Wie, meanwhile, played a bogey-free round. "I still feel like I left a couple of shots out there," she said. "I could have made a couple of more putts today." Five of her six birdies came on putts from 10 feet or less as she maneuvered her way around the 6,283-yard course by hitting very few drivers.
Wie got the kind of break you get when you win on No. 18, when she pulled her drive into the left trees -- letting go of the club with one hand on the follow-through -- only to have the ball bounce back toward the fairway instead of deep into trouble, ending up in the short cut of rough. From there, she was able to play a smart lay-up shot short of the hazard protecting the par-5 green and safely make par.
"I was fortunate enough to get a good bounce," she said with a smile, leaving unsaid the fact that she was also smart enough to not follow the good break by gambling with a 5-wood and going for the green. It was a decision that represents the continuing maturation of her all-around game.
The Evian Masters Golf Course, which has been baked by a week of suffocating heat, played to an inconsistent speed on Thursday. Some areas retained the water thrown onto the course by the maintenance crew while other parts were like a dusty road. The greens, which by Thursday were taking on the yellow sheen of aged wax on a kitchen floor, also had soft and hard spots, which made for a bumpy ride with the putter. Quite simply, the course, like the players, was totally at the mercy of the brutal and highly unusual heat. None of that seemed to matter to Wie and others who pushed the lead well into the red numbers.
The low score of the day at Evian gets a gram of gold courtesy of UBS, one of the sponsors, and the prize on Thursday went to both Wie and Karen Stupples, who made the best comeback of the day, posting a 66 on top of her opening round 78. Meg Mallon also made a nice move, making five birdies in a row beginning on No. 3 on her way to a 67 -- the next best second-round score -- to be at three-under-par 141 after 36 holes.
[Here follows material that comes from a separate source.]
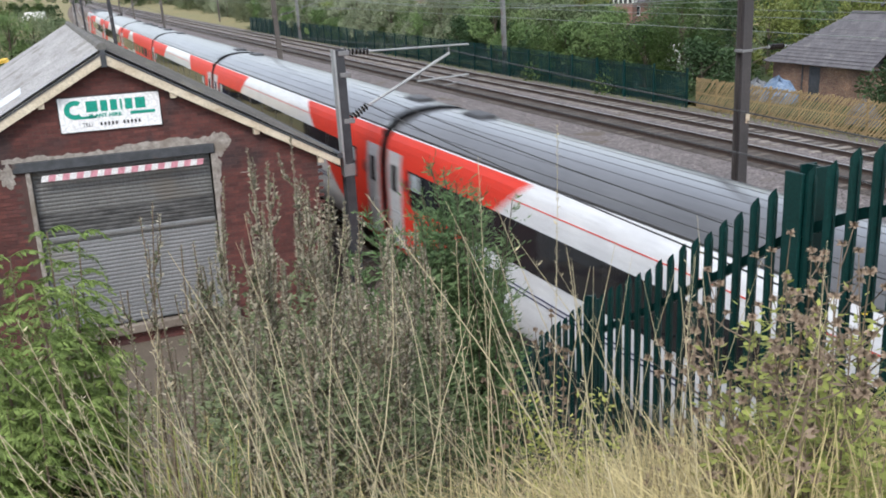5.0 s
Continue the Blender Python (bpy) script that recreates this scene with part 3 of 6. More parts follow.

In all, she needed only 24 putts.
Ochoa, who had three goals in the soccer game in which a team of players and caddies defeated a team of Evian staff 9-8 on Wednesday evening, got to 10 under par through nine holes of the second round before stumbling coming in. She and Webb both had a chance to catch Wie with a birdie on the last hole, and both made the most of the opportunity. Webb rolled in a five-footer and Ochoa followed with a two-putt birdie after missing a 20-foot eagle putt that would have left her alone in the lead.
How does a teenager wind down after shooting a 66 and putting herself into position to win her first professional tournament? "Putt a little, hit a couple of balls, rest -- I took a lot of sun today -- eat a good dinner and maybe go on the Internet," Wie said. After that Internet session it will be time for some sleep, and for the next two nights -- if her quest for victory is to remain on course -- Wie will fall asleep with visions of the best players in women's golf in her head.
In Sorenstam, Wie, Ochoa, Webb and Creamer, you have the top five in the Rolex World Rankings, in that order. The sponsors at Evian couldn't ask for anything more. And knowing Wie, who has always insisted she is all about being unique, she wouldn't want her first victory to come against any less. To win she will have to go head-to-head against the best in women's golf. Two days -- and 36 holes -- will tell.